◆ **Source data**

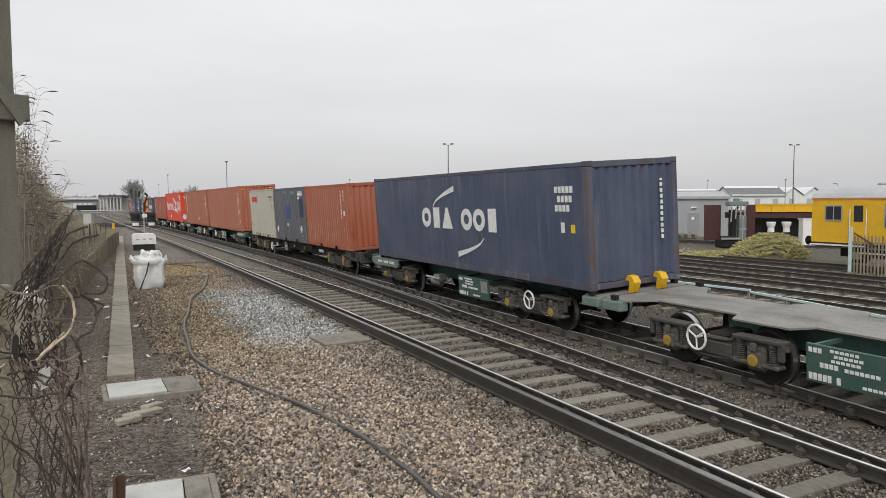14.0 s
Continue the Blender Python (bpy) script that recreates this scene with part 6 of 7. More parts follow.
def seed_shrub(cx, cy, z0, seed):
    """A tall bare shrub whose thin shoots end in drooping brown seed heads."""
    r = random.Random(seed)
    t = thing("shrub", "tall bare shrub with drooping brown seed heads on the bank", "shrub")
    st, hd = Acc(), Acc()
    for k in range(46):
        f = r.random()
        low = k >= 26
        tip = Vector((cx - 0.22 + (1.0 if low else 0.66) * f, cy + r.gauss(0, 0.5), z0 + ((2.0 + 0.5 * r.random() + 0.25 * (1 - f)) if low else (4.3 - 2.0 * f * r.uniform(0.25, 1.0)))))
        foot = Vector((cx + r.gauss(-0.1, 0.12), cy + r.gauss(0, 0.3), z0))
        mid = foot.lerp(tip, 0.6) + Vector((-0.12 * r.random(), r.gauss(0, 0.1), 0.2))
        line = smooth([foot, mid, tip], 5)
        st.tube(line, [0.0055 * (1.05 - 0.85 * i / len(line)) for i in range(len(line))], 4, False)
        for q in range(r.choice((0, 1, 1, 2))):
            p = line[r.randint(5, len(line) - 1)]
            way = Vector((r.uniform(0.3, 1.0) * (1 if r.random() < 0.8 else -1), r.gauss(0, 0.4), 0.0)).normalized()
            e = p + way * r.uniform(0.05, 0.16) + Vector((0, 0, r.uniform(0.02, 0.10)))
            st.tube([p, p.lerp(e, 0.6) + Vector((0, 0, 0.02)), e], [0.0035, 0.003, 0.0025], 3, False)
            ln = r.uniform(0.10, 0.24)
            bend = r.uniform(0.25, 0.7)
            arc = [e + way * ln * i / 6 + Vector((0, 0, ln * (0.35 * i / 6 - bend * (i / 6) ** 2))) for i in range(7)]
            hd.tube(arc, [0.003, 0.007, 0.011, 0.012, 0.010, 0.007, 0.002], 5)
        for q in range(9):
            p = line[r.randint(3, len(line) - 1)]
            e = Vector((r.gauss(0.06, 0.13), r.gauss(0, 0.13), r.uniform(-0.03, 0.18)))
            st.tube([p, p + e * 0.6 + Vector((0, 0, 0.03)), p + e], [0.003, 0.0025, 0.0015], 3, False)
    part("twig_mass", st, M_TWIG, t)["kind"] = "stuff"
    part("seed_head_mass", hd, M_SEED, t, "drooping grey-brown seed heads")["kind"] = "stuff"


M_SEED = material("dry_seed_head", (0.105, 0.092, 0.082), 0.95, 0, 0.3, 9, 60, 0.3, island=0.35)
seed_shrub(-11.72, 14.6, 0.9, 3)
shrub("shrub", "leafy dull green and brown shrub behind the post", -11.92, 16.6, 0.7, 0.45, 1.5, 4.1, 520, 4, M_LEAF, 36)
shrub("shrub", "dense dull green and brown hedge on the bank", -12.05, 22.0, 0.9, 0.72, 3.6, 2.95, 620, 5, M_LEAF, 40)
shrub("shrub", "dense brown hedge further along the bank", -12.35, 30.5, 0.9, 0.85, 5.0, 2.85, 520, 6, M_LEAF, 40)
shrub("shrub", "ragged bare bush on the far bank", -12.9, 43, 0.85, 0.9, 7, 2.9, 420, 8, M_LEAF, 30)
shrub("bramble", "low faded grass and bramble on the wall top", -11.55, 20, 0.85, 0.35, 4.0, 0.7, 130, 9, M_IVY, 22)
shrub("bramble", "low brown bramble over the bank behind the railing", -11.5, 30, 0.85, 0.6, 6.0, 0.75, 240, 10, M_LEAF, 24)
shrub("bramble", "tangled brown bramble further along the bank", -11.4, 44, 0.85, 0.8, 9.0, 0.8, 300, 11, M_IVY, 24)


def tufts(name, label, spots, h, mat, seed):
    r = random.Random(seed)
    a = Acc()
    for x, y, z in spots:
        for k in range(r.randint(4, 8)):
            dx, dy = r.gauss(0, 0.05), r.gauss(0, 0.05)
            hh = h * r.uniform(0.5, 1.2)
            lx, ly = r.gauss(0, 0.5) * hh, r.gauss(0, 0.5) * hh
            a.poly([(x + dx - 0.008, y + dy, z), (x + dx + 0.008, y + dy, z), (x + dx + lx, y + dy + ly, z + hh)])
    return tagged(put(name, a, mat), label, "grass", kind="stuff")


tr = random.Random(21)
tufts("grass_tufts", "faded grass along the wall top and bank", [(wall_x(y) - tr.uniform(0.02, 0.9), y, wall_top(y) - 0.03) for y in (tr.uniform(20, 60) for _ in range(1400))], 0.2, M_IVY, 1)
dead = Acc()
for k in range(190):
    x, y = tr.uniform(-11.2, -9.75), tr.uniform(7.9, 12.0)
    an, ln = tr.uniform(0, 6.28), tr.uniform(0.05, 0.42)
    dead.tube([(x, y, -0.22), (x + ln * 0.5 * math.cos(an), y + ln * 0.5 * math.sin(an), -0.19), (x + ln * math.cos(an + 0.3), y + ln * math.sin(an + 0.3), -0.21)], 0.006, 4)
tagged(put("dead_stems", dead, M_STEM), "dry brown stems strewn over the soil", "dead plants", kind="stuff")
lit = random.Random(5)
for k in range(26):
    x, y = lit.uniform(-11.0, -9.6), lit.uniform(8, 34)
    s = lit.uniform(0.03, 0.09)
    a = Acc()
    for i in range(2):
        a.poly([(-s, -s * 0.6, 0), (s * 0.8, -s * 0.5, 0.03 * lit.random()), (s, s * 0.6, 0.01), (-s * 0.7, s * 0.5, 0.04)]) if i == 0 else a.poly([(-s * 0.7, s * 0.5, 0.04), (s, s * 0.6, 0.01), (s * 0.5, s, 0.05), (-s * 0.4, s * 1.1, 0.02)])
    tagged(put("litter_scrap", a, M_BAG, None, pose(x, y, -0.215, 0, 0, lit.uniform(0, 360))), "scrap of white plastic litter on the soil", "litter", group="litter beside the trough")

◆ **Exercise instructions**
Without the images, write out each line of the data verbatim.

◆ **Answer to the problem**
14.0 s
Continue the Blender Python (bpy) script that recreates this scene with part 6 of 7. More parts follow.
def seed_shrub(cx, cy, z0, seed):
    """A tall bare shrub whose thin shoots end in drooping brown seed heads."""
    r = random.Random(seed)
    t = thing("shrub", "tall bare shrub with drooping brown seed heads on the bank", "shrub")
    st, hd = Acc(), Acc()
    for k in range(46):
        f = r.random()
        low = k >= 26
        tip = Vector((cx - 0.22 + (1.0 if low else 0.66) * f, cy + r.gauss(0, 0.5), z0 + ((2.0 + 0.5 * r.random() + 0.25 * (1 - f)) if low else (4.3 - 2.0 * f * r.uniform(0.25, 1.0)))))
        foot = Vector((cx + r.gauss(-0.1, 0.12), cy + r.gauss(0, 0.3), z0))
        mid = foot.lerp(tip, 0.6) + Vector((-0.12 * r.random(), r.gauss(0, 0.1), 0.2))
        line = smooth([foot, mid, tip], 5)
        st.tube(line, [0.0055 * (1.05 - 0.85 * i / len(line)) for i in range(len(line))], 4, False)
        for q in range(r.choice((0, 1, 1, 2))):
            p = line[r.randint(5, len(line) - 1)]
            way = Vector((r.uniform(0.3, 1.0) * (1 if r.random() < 0.8 else -1), r.gauss(0, 0.4), 0.0)).normalized()
            e = p + way * r.uniform(0.05, 0.16) + Vector((0, 0, r.uniform(0.02, 0.10)))
            st.tube([p, p.lerp(e, 0.6) + Vector((0, 0, 0.02)), e], [0.0035, 0.003, 0.0025], 3, False)
            ln = r.uniform(0.10, 0.24)
            bend = r.uniform(0.25, 0.7)
            arc = [e + way * ln * i / 6 + Vector((0, 0, ln * (0.35 * i / 6 - bend * (i / 6) ** 2))) for i in range(7)]
            hd.tube(arc, [0.003, 0.007, 0.011, 0.012, 0.010, 0.007, 0.002], 5)
        for q in range(9):
            p = line[r.randint(3, len(line) - 1)]
            e = Vector((r.gauss(0.06, 0.13), r.gauss(0, 0.13), r.uniform(-0.03, 0.18)))
            st.tube([p, p + e * 0.6 + Vector((0, 0, 0.03)), p + e], [0.003, 0.0025, 0.0015], 3, False)
    part("twig_mass", st, M_TWIG, t)["kind"] = "stuff"
    part("seed_head_mass", hd, M_SEED, t, "drooping grey-brown seed heads")["kind"] = "stuff"


M_SEED = material("dry_seed_head", (0.105, 0.092, 0.082), 0.95, 0, 0.3, 9, 60, 0.3, island=0.35)
seed_shrub(-11.72, 14.6, 0.9, 3)
shrub("shrub", "leafy dull green and brown shrub behind the post", -11.92, 16.6, 0.7, 0.45, 1.5, 4.1, 520, 4, M_LEAF, 36)
shrub("shrub", "dense dull green and brown hedge on the bank", -12.05, 22.0, 0.9, 0.72, 3.6, 2.95, 620, 5, M_LEAF, 40)
shrub("shrub", "dense brown hedge further along the bank", -12.35, 30.5, 0.9, 0.85, 5.0, 2.85, 520, 6, M_LEAF, 40)
shrub("shrub", "ragged bare bush on the far bank", -12.9, 43, 0.85, 0.9, 7, 2.9, 420, 8, M_LEAF, 30)
shrub("bramble", "low faded grass and bramble on the wall top", -11.55, 20, 0.85, 0.35, 4.0, 0.7, 130, 9, M_IVY, 22)
shrub("bramble", "low brown bramble over the bank behind the railing", -11.5, 30, 0.85, 0.6, 6.0, 0.75, 240, 10, M_LEAF, 24)
shrub("bramble", "tangled brown bramble further along the bank", -11.4, 44, 0.85, 0.8, 9.0, 0.8, 300, 11, M_IVY, 24)


def tufts(name, label, spots, h, mat, seed):
    r = random.Random(seed)
    a = Acc()
    for x, y, z in spots:
        for k in range(r.randint(4, 8)):
            dx, dy = r.gauss(0, 0.05), r.gauss(0, 0.05)
            hh = h * r.uniform(0.5, 1.2)
            lx, ly = r.gauss(0, 0.5) * hh, r.gauss(0, 0.5) * hh
            a.poly([(x + dx - 0.008, y + dy, z), (x + dx + 0.008, y + dy, z), (x + dx + lx, y + dy + ly, z + hh)])
    return tagged(put(name, a, mat), label, "grass", kind="stuff")


tr = random.Random(21)
tufts("grass_tufts", "faded grass along the wall top and bank", [(wall_x(y) - tr.uniform(0.02, 0.9), y, wall_top(y) - 0.03) for y in (tr.uniform(20, 60) for _ in range(1400))], 0.2, M_IVY, 1)
dead = Acc()
for k in range(190):
    x, y = tr.uniform(-11.2, -9.75), tr.uniform(7.9, 12.0)
    an, ln = tr.uniform(0, 6.28), tr.uniform(0.05, 0.42)
    dead.tube([(x, y, -0.22), (x + ln * 0.5 * math.cos(an), y + ln * 0.5 * math.sin(an), -0.19), (x + ln * math.cos(an + 0.3), y + ln * math.sin(an + 0.3), -0.21)], 0.006, 4)
tagged(put("dead_stems", dead, M_STEM), "dry brown stems strewn over the soil", "dead plants", kind="stuff")
lit = random.Random(5)
for k in range(26):
    x, y = lit.uniform(-11.0, -9.6), lit.uniform(8, 34)
    s = lit.uniform(0.03, 0.09)
    a = Acc()
    for i in range(2):
        a.poly([(-s, -s * 0.6, 0), (s * 0.8, -s * 0.5, 0.03 * lit.random()), (s, s * 0.6, 0.01), (-s * 0.7, s * 0.5, 0.04)]) if i == 0 else a.poly([(-s * 0.7, s * 0.5, 0.04), (s, s * 0.6, 0.01), (s * 0.5, s, 0.05), (-s * 0.4, s * 1.1, 0.02)])
    tagged(put("litter_scrap", a, M_BAG, None, pose(x, y, -0.215, 0, 0, lit.uniform(0, 360))), "scrap of white plastic litter on the soil", "litter", group="litter beside the trough")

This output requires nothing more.